July 16, 2008

Wednesday MySpace Comments


Welcome to the middle of our work week and another day in my life as a long term survivor of HIV and AIDS.

I hope you are having a great day and enjoying your life. It was another typical day for me. As you know if you read my blog often, my doctor has ordered me on bed rest at home after having a mini-stroke a couple of weeks ago. So I haven't been going out a whole lot except for doctor appointments and necessary medical testing. The upside to that is getting to spend a ton of time with my four legged children. There's nothing better than unconditional love.

I was watching CNBC and the New York Stock Exchange for most of the day and it ended up being very positive news for a change. the financial sector soared the most in its 19-year history after Wells Fargo reported better-than-expected earnings, sparking a rally that was compounded by short-covering. As a result, the stock market posted a large 2.5% gain, as a steep drop in crude prices helped overshadow a disappointingly high inflation reading. Wells Fargo reported second quarter earnings of $0.53 per share, topping Wall Street's expectation by $0.03. In addition, the San Francisco-based bank raised its dividend by 10%, indicating it is in a solid financial position despite the current environment. The stock spiked 32% on the news. This, along with better-than-expected earnings from Charles Schwab, Northern Trust and Marshall & Ilsley sent the financial sector soaring to a 12.3% gain which is the largest advance since it was created in 1989. It was a solid session outside of financials as well, with eight of the ten economic sectors posting an advance, aided by the second straight day of tumbling oil prices, bargain hunting and short-covering. With regard to crude oil, prices fell 3.1% after a government report showed an unexpected crude and gasoline inventory build, sparking a rally in energy-price sensitive areas. So while I don't know if this trend will continue at least today's gains let investors get a momentary breath of relief from their losses.

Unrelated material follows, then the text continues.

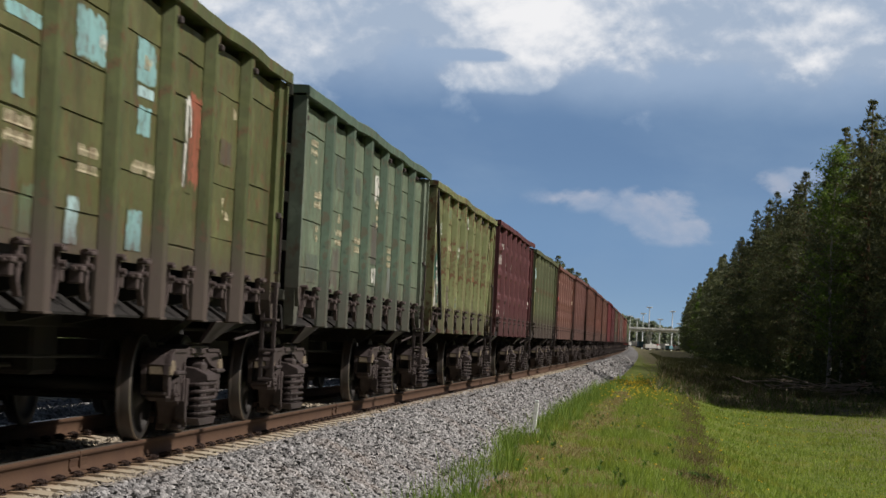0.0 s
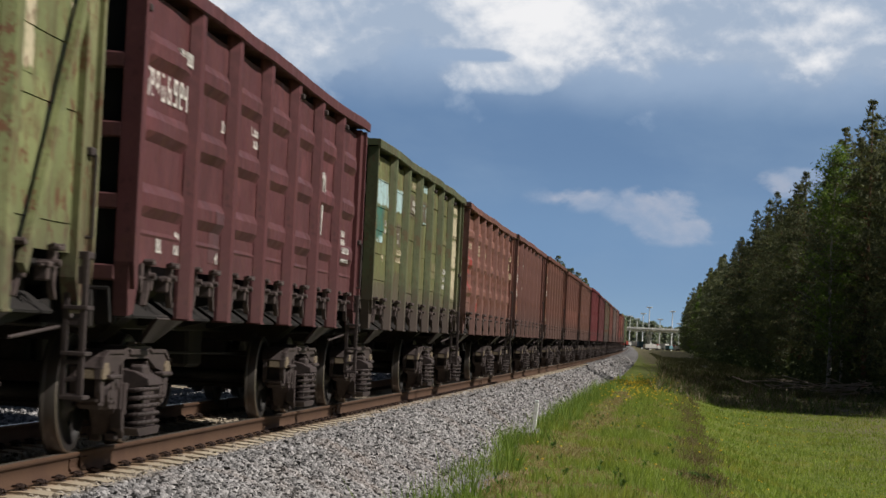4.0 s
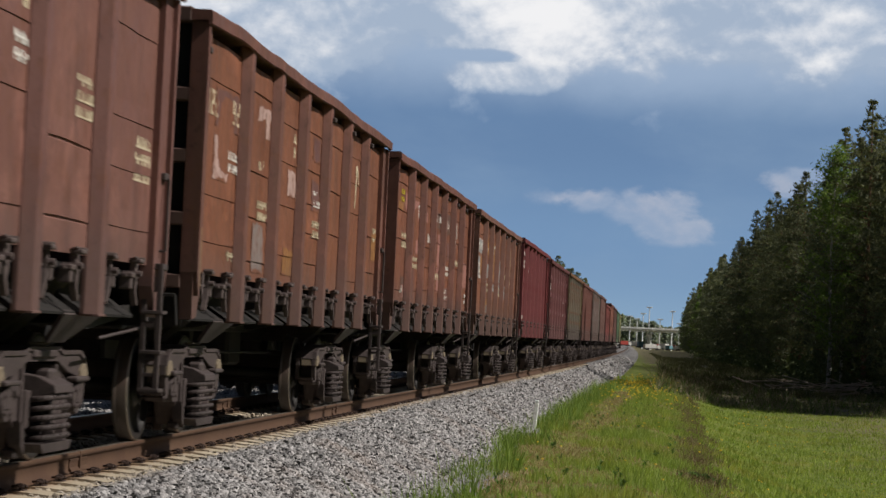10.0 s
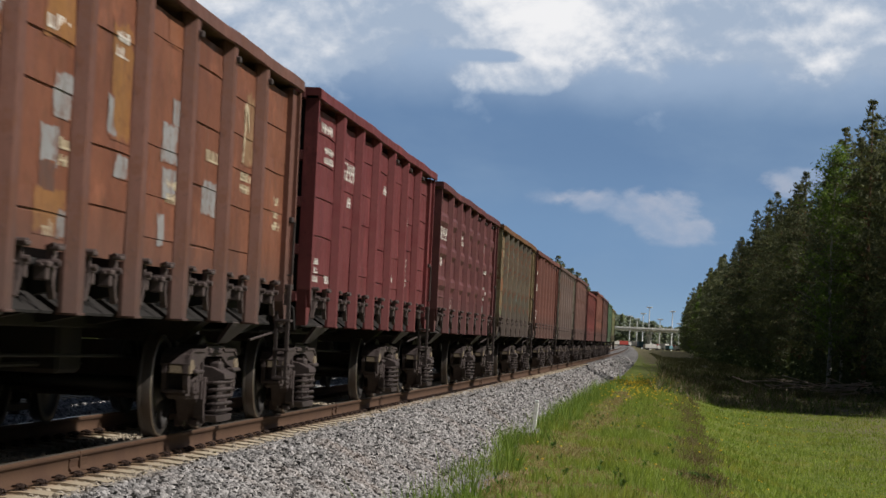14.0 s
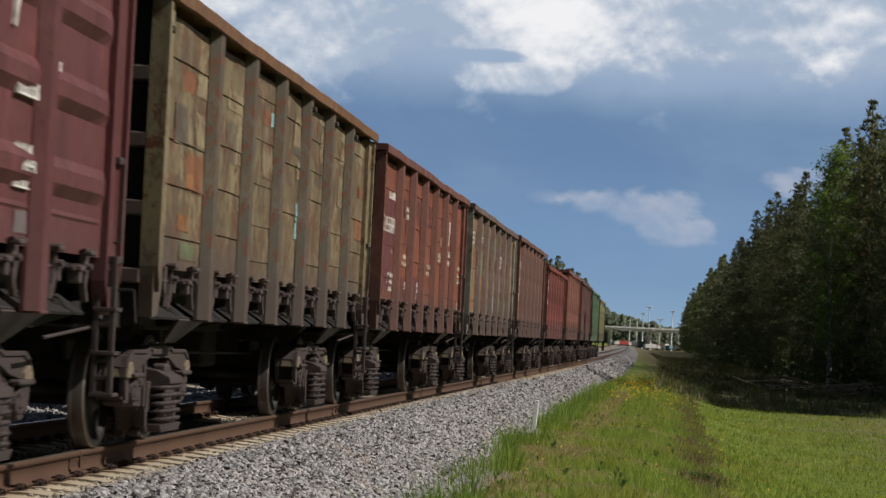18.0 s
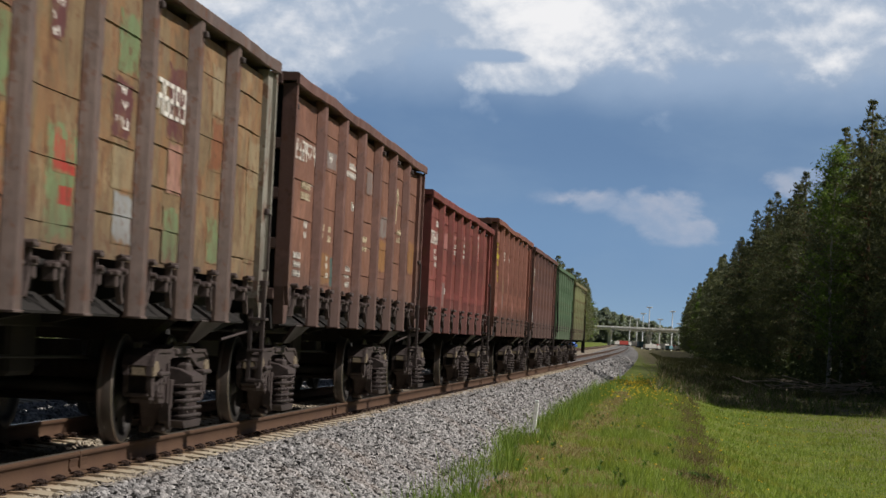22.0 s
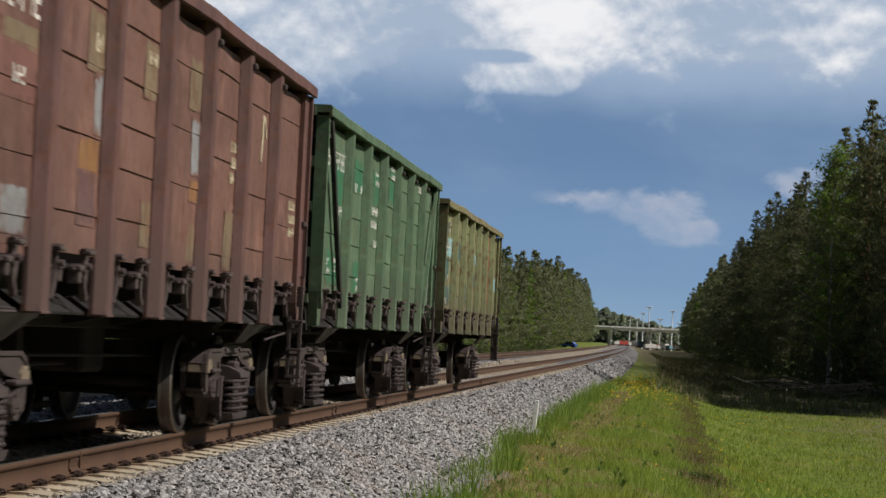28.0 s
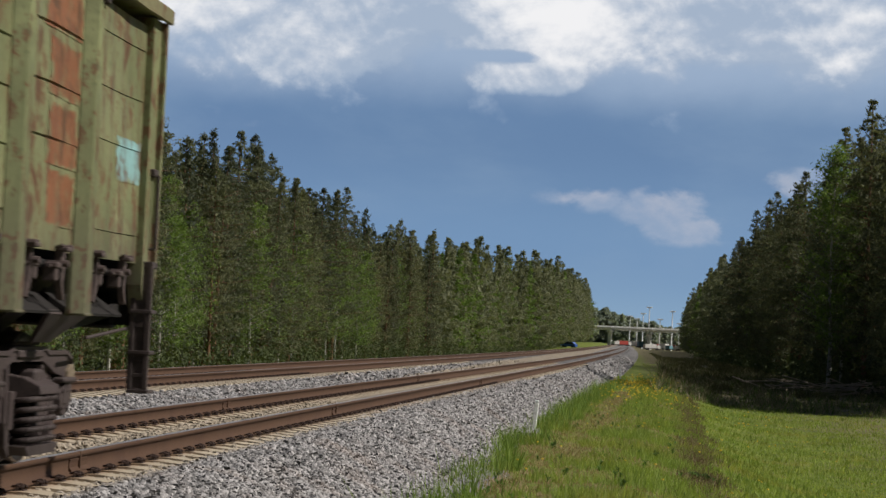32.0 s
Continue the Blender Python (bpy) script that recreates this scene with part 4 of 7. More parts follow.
def number(w, b, u0, u1, z0, z1, mat, rng, face):
    """A stencilled number kept as plain figures of bars, one part each."""
    y0, y1 = bay_y(b, u0), bay_y(b, u1)
    h = z1 - z0
    wd = min(h * 0.58, (y1 - y0) / 6.2)
    k = max(2, int((y1 - y0) / (wd * 1.3)))
    for i in range(k):
        a = y0 + (y1 - y0 - wd) * i / max(1, k - 1)
        t, tz = wd * 0.24, h * 0.13
        ym, zm = (a, a + t, a + wd - t, a + wd), (z0, z0 + tz, z0 + h / 2 - tz / 2, z0 + h / 2 + tz / 2, z1 - tz, z1)
        cells = []
        left, right = rng.choice(((1, 1), (1, 1), (0, 1), (1, 0))), rng.choice(((1, 1), (1, 1), (1, 0), (0, 1)))
        right = tuple(max(q, 1 - p) for p, q in zip(left, right))
        for r, on in ((1, left[0]), (3, left[1])):
            if on:
                cells.append((ym[0], ym[1], zm[r], zm[r + 1]))
        for r, on in ((1, right[0]), (3, right[1])):
            if on:
                cells.append((ym[2], ym[3], zm[r], zm[r + 1]))
        for r in (0, 2, 4):
            cells.append((ym[0], ym[3], zm[r], zm[r + 1]) if r == 2 or rng.random() < 0.75 or not right[r // 4] else (ym[2], ym[3], zm[r], zm[r + 1]))
        part("figure", plate(cells, face(a + wd / 2, z0 + h / 2), "figure", mat), w, "worn white stencilled bar figure")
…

Now I know like investors, the rest of us are having our budgets complicated with higher energy, fuel and grocery costs. But the biggest mistake you can make it withdrawing funds from your 401K plan if you still have one. Now this news is important for everyone not just people with HIV and AIDS or those on disability. Americans are raiding their already fragile retirement piggy banks to weather financial hardships such as unemployment, medical emergencies and buying a home. They're doing it even though borrowing a modest $5,000 can dramatically erode savings over time, according to a study released Wednesday by the Center for American Progress. The study found workers in 2004 had $31 billion in outstanding 401(k) loans, a fivefold increase from $6 billion in 1989. Between 1998 and 2004, an average of 12 percent of families with 401(k) plans borrowed from them. As economic conditions grow bleaker, the number of people dipping into retirement money will only rise. A $5,000 loan, for example, could cut retirement savings by 22 percent even if the loan is repaid without penalty, according to the study. That's assuming the person has a $40,000 salary and is five years into a 35-year career. One reason people are increasingly using 401(k) plans as a crutch is because they're so easy to access compared to pensions and individual retirement accounts, or IRAs. Typically, borrowers can repay loans within five years without penalty. Loans for first-time homes must be repaid within 15 years to avoid penalties.That doesn't mean people are raiding savings to go on shopping sprees. Middle-class families in particular are turning to retirement money to get through financial crises such as unemployment and medical emergencies. People can typically borrow $50,000 or half the vested balance of their 401(k) accounts with extremely favorable interest rates. Failing to repay loans on time typically incurs a 10 percent excise tax and borrowers must also pay income tax. Dipping into retirement money wouldn't be a problem if other sources of retirement income such as Social Security and pensions weren't drying up. More people today are counting on 401(k) accounts to be their primary income source in retirement. So if you can avoid touching your 401K plan, it is best for your future.

The other big news today was the overturning of the presidential veto on the propsed Medicare Act changes. Congress has rejected President Bush's veto of a bill protecting doctors from Medicare rate cut. President Bush vetoed the bill earlier Tuesday. He says he supports rescinding the pay cut but objects to financing the plan largely by reducing spending on private health plans serving the elderly and disabled. First the House voted to override the veto, 383-41. Later, the Senate voted 70-26 to override. It takes a two-thirds majority of both houses of Congress to override a presidential veto. So let's keep our fingers crossed that dangerous changes to Medicare payment are not allowed to harm American men, women and children.

Well not much else happened today in my world. What about for you? I hope you're living your life to the fullest.

Wishing you health, hope and happiness.